No ignition wire sleeve like that are in my reach. Ignition wires, the clips, and grommets shown in plate B.20 are listed on page 24 of the Spare Parts Catalogue, but not that item. I can’t recall ever seeing this pictured sleeve/carrier (or whatever is the correct term). Does anyone know parts listing details for it?

(Rob Reilly) #34

I also was aware of that enigmatical photo, and two other things guide me to the tentative conclusion that it is a photo of a pre-production bodyless chassis, those being the starter solenoid mounted on the starter which is characteristic of Mark IV but not Mark V, and the angle of the shot showing the brake and clutch pedals which couldn’t be achieved with the body in place.
So I am inclined to believe that this sleeve was an idea that was contemplated but not carried through to production cars.
Another photo in a Jaguar book shows the plug wires held together with rubber rings, which I believe dates from the SS era.
A similar conduit sleeve was used on XK engined cars; in fact there were a couple of versions which have been investigated by XK archaeologists.

(Timothy M Fox) #35

Thank you Rob & Roger.

These cars prove to be both perplexing and humorous, and I love it!:blush:

You are required to have forensic and archaeological skills.
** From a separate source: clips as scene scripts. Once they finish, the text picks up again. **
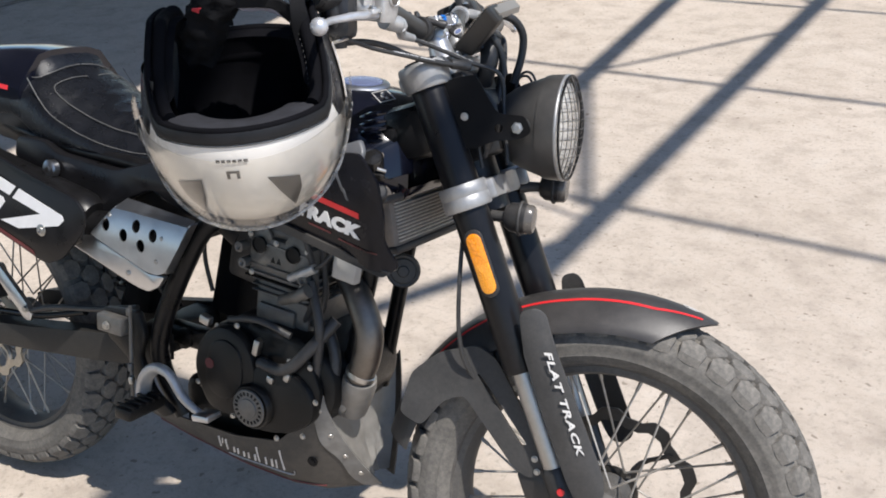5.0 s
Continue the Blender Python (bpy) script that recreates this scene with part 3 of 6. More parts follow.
for sgn in (-1, 1):
    y = sgn * LEG_Y
    bm = bmesh.new()
    add_tube(bm, [V(LEG_X, y, 0.264), V(LEG_X, y, 0.27), V(LEG_X, y, 0.40), V(LEG_X, y, 0.55), V(LEG_X, y, 0.735), V(LEG_X, y, 0.742)], [0.026, 0.0275, 0.0275, 0.0275, 0.0275, 0.025], 28)
    leg = part("fork_leg", bm, M_BLACK, bike, "black upside-down fork leg", S)
    bm = bmesh.new()
    add_tube(bm, [V(LEG_X, y, 0.06), V(LEG_X, y, 0.27)], 0.0185, 24)
    part("stanchion", bm, M_STANCH, leg, "bright chromed stanchion")
    bm = bmesh.new()
    add_tube(bm, [V(LEG_X, y, 0.112), V(LEG_X, y, 0.105), V(LEG_X, y, 0.03), V(LEG_X + 0.012, y, -0.012), V(LEG_X + 0.016, y, -0.026)], [0.020, 0.0235, 0.0225, 0.021, 0.015], 20)
    add_lathe(bm, [(0.0, -0.018), (0.0165, -0.018), (0.0185, -0.014), (0.0185, 0.014), (0.0165, 0.018), (0.0, 0.018)], axis_frame((0, y, 0), (0, 1, 0)), 24, False)
    part("axle_clamp", bm, M_PLASTIC, leg)
    bolt(leg, (0, y - 0.019 if sgn < 0 else y + 0.019, 0), (0, sgn, 0))
    # silver lower clamp ring and upper clamp
    bm = bmesh.new()
    add_lathe(bm, [(0.0285, 0.516), (0.0345, 0.516), (0.0365, 0.519), (0.0365, 0.533), (0.0355, 0.5345), (0.0355, 0.536), (0.0365, 0.5375), (0.0365, 0.551), (0.0345, 0.554), (0.0285, 0.554)], Matrix.Translation((LEG_X, y, 0)), 36, False)
    add_box(bm, (0.02, 0.014, 0.030), Matrix.Translation((LEG_X + 0.036, y - sgn * 0.012, 0.535)), 0.004)
    part("fork_clamp", bm, M_FORKAL, leg, "cast silver lower fork clamp")
    # guard of dusty plastic in front of the slider
    bm = bmesh.new()
    outer = round_poly([(0.018, 0.355), (0.044, 0.353), (0.053, 0.340), (0.052, 0.28), (0.058, 0.090), (0.053, 0.062), (0.034, 0.050), (0.012, 0.055), (0.005, 0.085), (0.002, 0.205), (0.005, 0.30)], 0.012, 3)

    def curve_out(u, v, w, y=y, sgn=sgn):
        k = (u - 0.024) / 0.031
        return V(u - 0.004, y + sgn * (0.036 - 0.010 * k * k + w - (0.004 if v > 0.3 else 0.0)), v)

    add_plate(bm, outer, 0.004, curve_out, bevel=0.0012)
    guard = part("fork_guard", bm, M_DUSTY, leg, "dusty scuffed plastic fork guard")
    if sgn < 0:
        bm_t = text_mesh("FLAT TRACK", 0.0142, M_OFFWHITE, 0.00045, 0.25, 0.0004, 1.14)
        wdt = max(v.co.x for v in bm_t.vertices)
        k = 0.162 / wdt
        warp(bm_t, lambda x, y2, z: curve_out(0.0365 + y2 * 0.92 - (x * k) * 0.01, 0.290 - x * k, 0.0046 + z))
        part("lettering", bm_t, M_OFFWHITE, guard, "white lettering on the fork guard")
        bm = bmesh.new()
        add_lathe(bm, [(0.0, 0), (0.006, 0), (0.0055, 0.002), (0, 0.0022)], axis_frame((LEG_X + 0.004, y - 0.0245, 0.078), (0, -1, 0)), 14, False)
        part("red_mark", bm, M_RED, leg)
        # amber reflector
        bm = bmesh.new()
        cap = [(math.copysign(1, math.sin(t)) * 0.034 + 0.0115 * math.sin(t), 0.0115 * math.cos(t)) for t in (2 * math.pi * (k2 + 0.5) / 24 for k2 in range(24))]

        def on_leg(u, v, w):
            return V(LEG_X + 0.002 + v, -LEG_Y - math.sqrt(max(1e-6, 0.0285 ** 2 - v * v * 0.5)) - w, 0.436 + u)

        add_plate(bm, [(p[0] * 1.13, p[1] * 1.2) for p in cap], 0.004, on_leg, bevel=0.001)
        refl = part("reflector", bm, M_PLASTIC, leg, "oval reflector on the fork leg")
        for mat, lo, hi in ((M_AMBER, -0.001, 0.05), (M_AMBER2, -0.05, -0.001)):
            bm = bmesh.new()
            pts = [(min(max(p[0], lo), hi), p[1]) for p in cap]
            clean = [p for i, p in enumerate(pts) if (Vector(p) - Vector(pts[i - 1])).length > 1e-5]
            add_plate(bm, clean, 0.0035, lambda u, v, w: on_leg(u, v, w + 0.0035), bevel=0.0008)
            part("reflector_face", bm, mat, refl, "amber plastic reflector face")

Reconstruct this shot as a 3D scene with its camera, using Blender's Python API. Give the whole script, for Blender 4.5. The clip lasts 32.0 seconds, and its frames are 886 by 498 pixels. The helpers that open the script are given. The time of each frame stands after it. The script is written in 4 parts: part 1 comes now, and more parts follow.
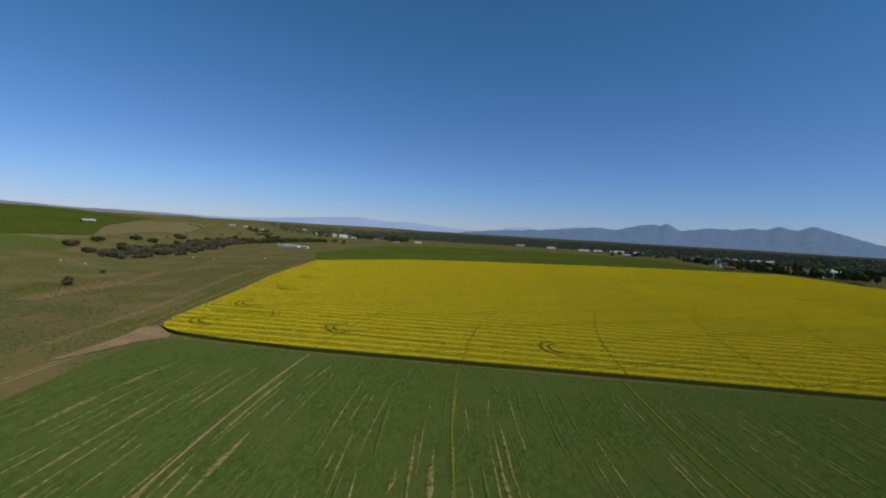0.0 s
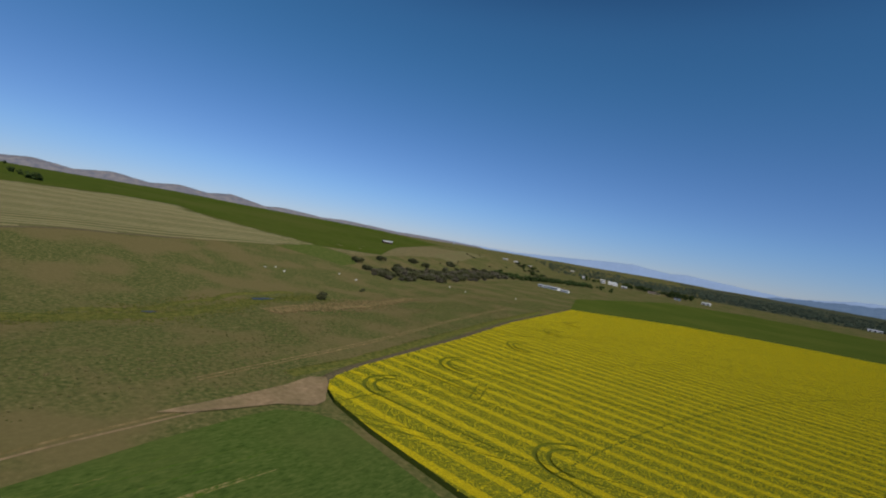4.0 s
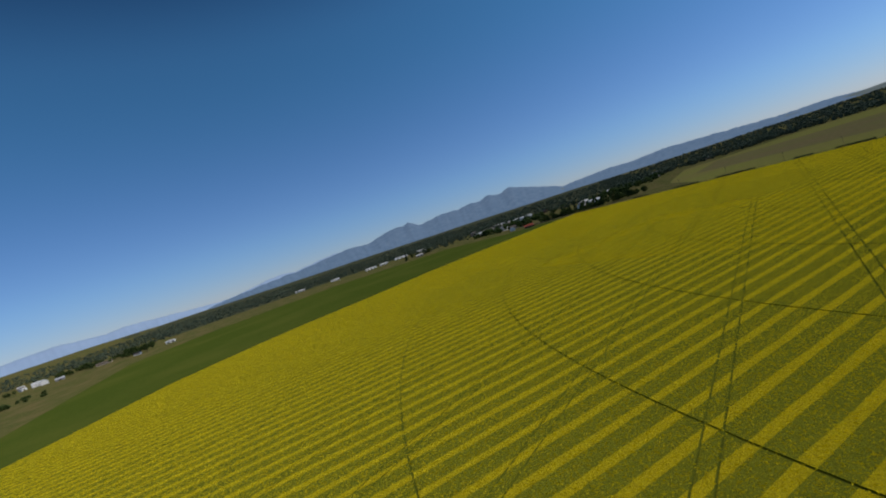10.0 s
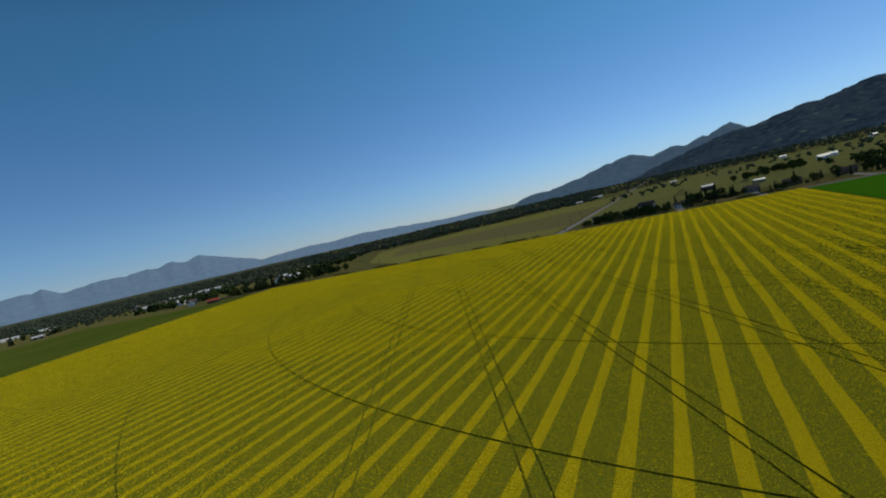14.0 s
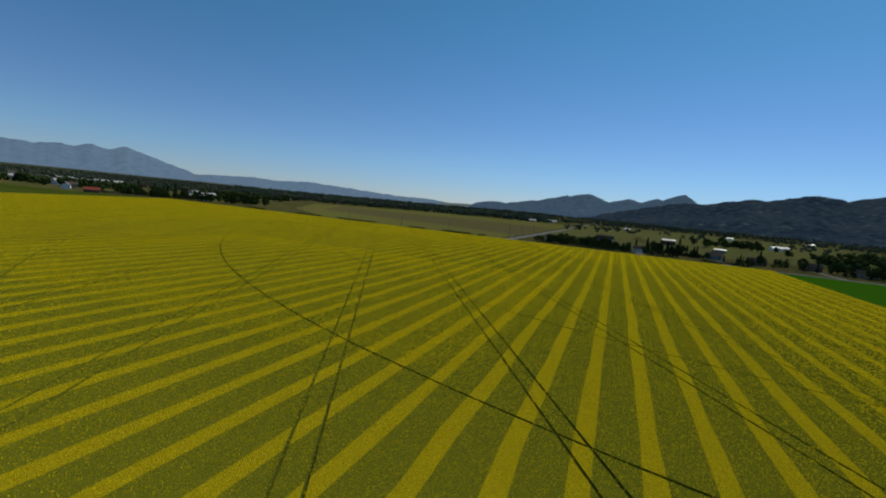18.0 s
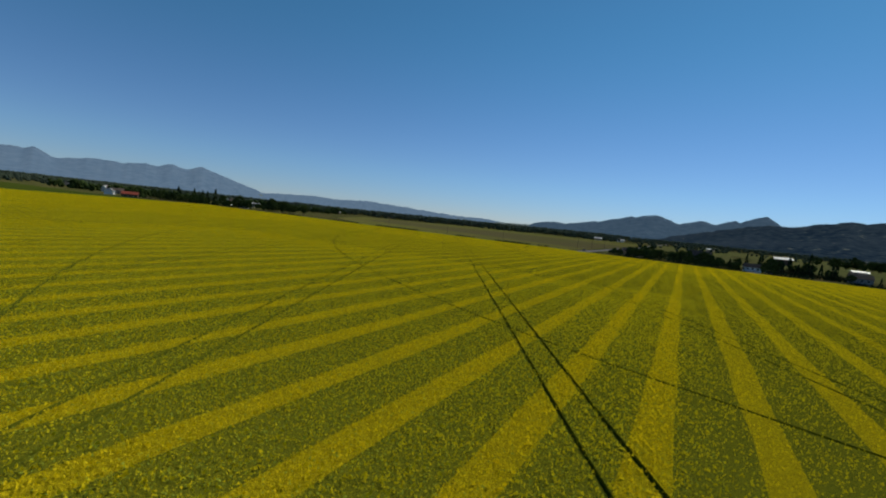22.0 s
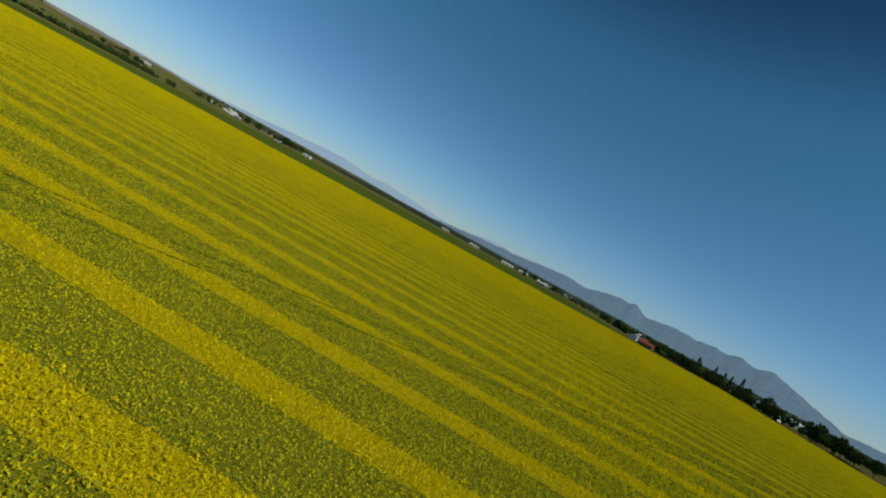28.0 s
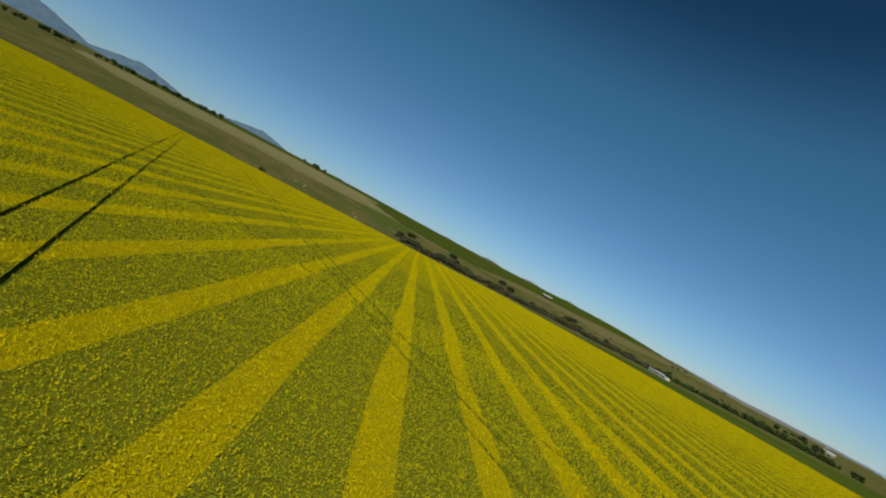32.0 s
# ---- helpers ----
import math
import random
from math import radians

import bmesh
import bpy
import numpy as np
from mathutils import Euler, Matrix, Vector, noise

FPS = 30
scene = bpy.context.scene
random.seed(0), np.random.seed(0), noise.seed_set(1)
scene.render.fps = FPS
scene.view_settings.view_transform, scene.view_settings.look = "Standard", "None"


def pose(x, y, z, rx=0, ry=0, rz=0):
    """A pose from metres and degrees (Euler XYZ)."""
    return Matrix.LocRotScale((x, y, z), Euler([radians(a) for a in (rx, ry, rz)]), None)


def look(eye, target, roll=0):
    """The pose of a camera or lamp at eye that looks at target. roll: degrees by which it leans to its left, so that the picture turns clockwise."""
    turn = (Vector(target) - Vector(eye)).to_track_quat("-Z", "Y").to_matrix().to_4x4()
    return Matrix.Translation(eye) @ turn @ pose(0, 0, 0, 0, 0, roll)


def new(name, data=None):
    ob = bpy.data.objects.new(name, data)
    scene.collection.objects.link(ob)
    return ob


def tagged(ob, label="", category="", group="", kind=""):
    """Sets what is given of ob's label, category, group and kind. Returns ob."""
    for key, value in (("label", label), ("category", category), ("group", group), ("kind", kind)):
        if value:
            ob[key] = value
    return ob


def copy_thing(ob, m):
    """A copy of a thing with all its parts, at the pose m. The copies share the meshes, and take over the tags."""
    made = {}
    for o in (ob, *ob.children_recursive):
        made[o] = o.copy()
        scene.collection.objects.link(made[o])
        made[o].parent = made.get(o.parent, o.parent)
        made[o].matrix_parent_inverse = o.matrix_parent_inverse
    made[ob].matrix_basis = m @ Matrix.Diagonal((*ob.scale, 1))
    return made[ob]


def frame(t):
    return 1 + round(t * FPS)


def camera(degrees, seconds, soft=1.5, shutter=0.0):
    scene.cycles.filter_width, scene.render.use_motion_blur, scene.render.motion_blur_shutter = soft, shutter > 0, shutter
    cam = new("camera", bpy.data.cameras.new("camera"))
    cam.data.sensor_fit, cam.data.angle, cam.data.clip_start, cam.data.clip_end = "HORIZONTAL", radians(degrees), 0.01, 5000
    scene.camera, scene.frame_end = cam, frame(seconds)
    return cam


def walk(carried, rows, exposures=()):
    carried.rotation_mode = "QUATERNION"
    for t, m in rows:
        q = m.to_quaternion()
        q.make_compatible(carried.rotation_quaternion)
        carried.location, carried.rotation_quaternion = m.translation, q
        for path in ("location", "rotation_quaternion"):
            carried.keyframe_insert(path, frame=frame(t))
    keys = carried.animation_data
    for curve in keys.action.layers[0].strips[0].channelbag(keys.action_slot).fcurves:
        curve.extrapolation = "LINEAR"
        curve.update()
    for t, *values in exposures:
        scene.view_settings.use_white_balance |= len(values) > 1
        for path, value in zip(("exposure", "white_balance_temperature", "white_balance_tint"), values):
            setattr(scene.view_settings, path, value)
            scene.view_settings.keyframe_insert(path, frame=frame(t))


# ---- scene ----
cam = camera(88.8, 32.0, soft=2.0)
PATH = [
    (0, (58.34, 30.25, 40.06), (57.251, 40.178, 39.652), 3.14),
    (0.5, (57.65, 39.82, 39.90), (55.664, 49.617, 39.540), 7.87),
    (1, (56.97, 49.25, 39.91), (53.862, 58.745, 39.580), 12.22),
    (1.5, (55.93, 58.80, 40.35), (51.694, 67.859, 40.073), 15.69),
    (2, (54.09, 67.82, 40.73), (48.971, 76.409, 40.494), 17.16),
    (2.5, (51.51, 76.50, 40.87), (45.737, 84.658, 40.680), 16.98),
    (4.5, (34.51, 106.97, 43.82), (28.182, 114.708, 43.659), 6.26),
    (5, (28.59, 113.12, 44.54), (22.615, 121.143, 44.357), 1.44),
    (5.5, (22.44, 120.85, 44.81), (17.106, 129.299, 44.605), -5.16),
    (6, (16.54, 128.77, 44.84), (12.037, 137.690, 44.617), -10.32),
    (6.5, (11.19, 136.81, 44.95), (7.610, 146.144, 44.685), -13.47),
    (7, (6.62, 145.43, 44.83), (4.116, 155.111, 44.547), -15.74),
    (7.5, (2.41, 154.70, 44.29), (1.047, 164.604, 43.992), -17.26),
    (8, (0.03, 164.29, 44.11), (-0.115, 174.288, 43.782), -18.85),
    (8.5, (-1.25, 174.00, 44.32), (-0.142, 183.929, 43.948), -19.61),
    (9, (-1.49, 183.54, 44.55), (0.767, 193.273, 44.149), -19.47),
    (9.5, (-0.17, 192.65, 44.24), (3.038, 202.118, 43.842), -18.64),
    (10, (2.29, 201.63, 44.18), (6.422, 210.729, 43.760), -18.40),
    (10.5, (5.68, 210.24, 44.22), (10.776, 218.831, 43.796), -18.37),
    (11, (10.41, 218.54, 44.04), (16.375, 226.558, 43.595), -18.28),
    (11.5, (15.96, 226.35, 43.62), (22.621, 233.801, 43.172), -17.44),
    (12, (22.51, 233.01, 42.70), (29.675, 239.971, 42.241), -15.90),
    (12.5, (29.69, 239.21, 42.00), (37.303, 245.684, 41.528), -14.69),
    (13, (36.65, 244.79, 41.27), (44.719, 250.675, 40.768), -14.43),
    (13.5, (43.89, 249.84, 40.31), (52.391, 255.071, 39.750), -13.95),
    (14, (51.74, 253.84, 39.09), (60.580, 258.482, 38.490), -13.01),
    (14.5, (59.35, 257.67, 37.98), (68.434, 261.800, 37.322), -11.44),
    (16.5, (88.09, 267.35, 31.63), (97.472, 270.698, 30.703), 0.09),
    (17, (96.38, 268.30, 29.42), (105.710, 271.767, 28.484), 2.93),
    (17.5, (104.54, 270.61, 27.98), (113.867, 274.098, 27.010), 4.85),
    (18, (112.67, 272.58, 26.24), (121.987, 276.072, 25.245), 5.53),
    (18.5, (120.84, 274.30, 24.51), (130.137, 277.847, 23.489), 5.80),
    (19, (128.86, 276.37, 22.80), (138.120, 280.016, 21.782), 6.14),
    (19.5, (136.94, 278.48, 21.10), (146.090, 282.374, 20.076), 7.87),
    (20, (145.11, 281.01, 19.43), (154.120, 285.242, 18.466), 9.05),
    (20.5, (153.26, 283.76, 17.93), (162.149, 288.231, 16.971), 8.62),
    (21, (161.46, 286.79, 16.25), (170.287, 291.378, 15.197), 8.04),
    (21.5, (169.64, 289.99, 14.55), (178.431, 294.641, 13.542), 7.24),
    (22, (178.20, 293.54, 13.36), (187.022, 298.209, 12.699), 6.14),
    (22.5, (186.82, 297.47, 13.22), (195.628, 302.174, 12.663), 6.19),
    (23, (195.51, 301.61, 13.06), (204.329, 306.287, 12.518), 5.07),
    (23.5, (203.95, 305.84, 13.08), (212.782, 310.485, 12.503), 3.99),
    (24, (212.35, 309.91, 12.72), (221.092, 314.736, 12.121), 4.73),
    (24.5, (220.72, 313.85, 12.40), (229.132, 319.226, 11.774), 6.79),
    (26.5, (250.79, 334.54, 11.25), (255.994, 343.060, 10.587), 20.27),
    (27, (257.62, 341.61, 11.17), (260.916, 351.028, 10.544), 24.56),
    (27.5, (263.31, 350.29, 10.80), (264.498, 360.206, 10.255), 27.19),
    (28, (266.90, 359.89, 10.18), (266.092, 369.852, 9.732), 28.59),
    (28.5, (268.06, 370.87, 9.66), (265.306, 380.473, 9.319), 29.23),
    (29, (267.62, 380.43, 9.51), (263.044, 389.316, 9.253), 29.61),
    (29.5, (265.62, 389.07, 9.70), (259.475, 396.963, 9.530), 30.43),
    (30, (261.88, 397.07, 9.82), (254.392, 403.697, 9.724), 30.83),
    (30.5, (256.87, 403.95, 10.13), (248.350, 409.180, 10.083), 30.17),
    (31, (251.04, 409.75, 10.67), (241.790, 413.546, 10.648), 28.91),
    (31.5, (243.10, 413.90, 10.75), (233.351, 416.143, 10.773), 27.63),
    (32, (234.73, 416.76, 11.20), (224.748, 417.306, 11.234), 27.78),
]
walk(cam, [(t, look(eye, target, roll)) for t, eye, target, roll in PATH],
     exposures=((0, 0.12, 6500, 15), (5, 0.02, 6500, 14), (9, 0.08, 6550, 14), (12, 0.14, 6800, 6), (17, 0.14, 6950, 5), (22, 0.14, 6950, 5), (27, 0.16, 7250, -3), (30, 0.06, 7500, -1), (32, 0.02, 7450, -2)))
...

I have one of the common heat shields fitted to the top of my XK motor so perhaps they originated from an idea originating from this photo?:thinking:



(Rob Reilly) #36

The rubber rings part no. 1588 are in the SS, Mark IV and Mark V parts catalogues.

But the only pictures I could find were of this early 120.

(popop) #37

Hello everyone,
For the record, original Lucas sidewire distributor caps had a top cover attached with 3 Brass screws to access removal or replacments of plug wires.

Clockwise rotation of the engine (looking from the front) started back to early cars used for racing.
Rotation counterbalanced the drivers weight sitting on the right side. As told to me by an old
proffessional race driver. Phil Hill.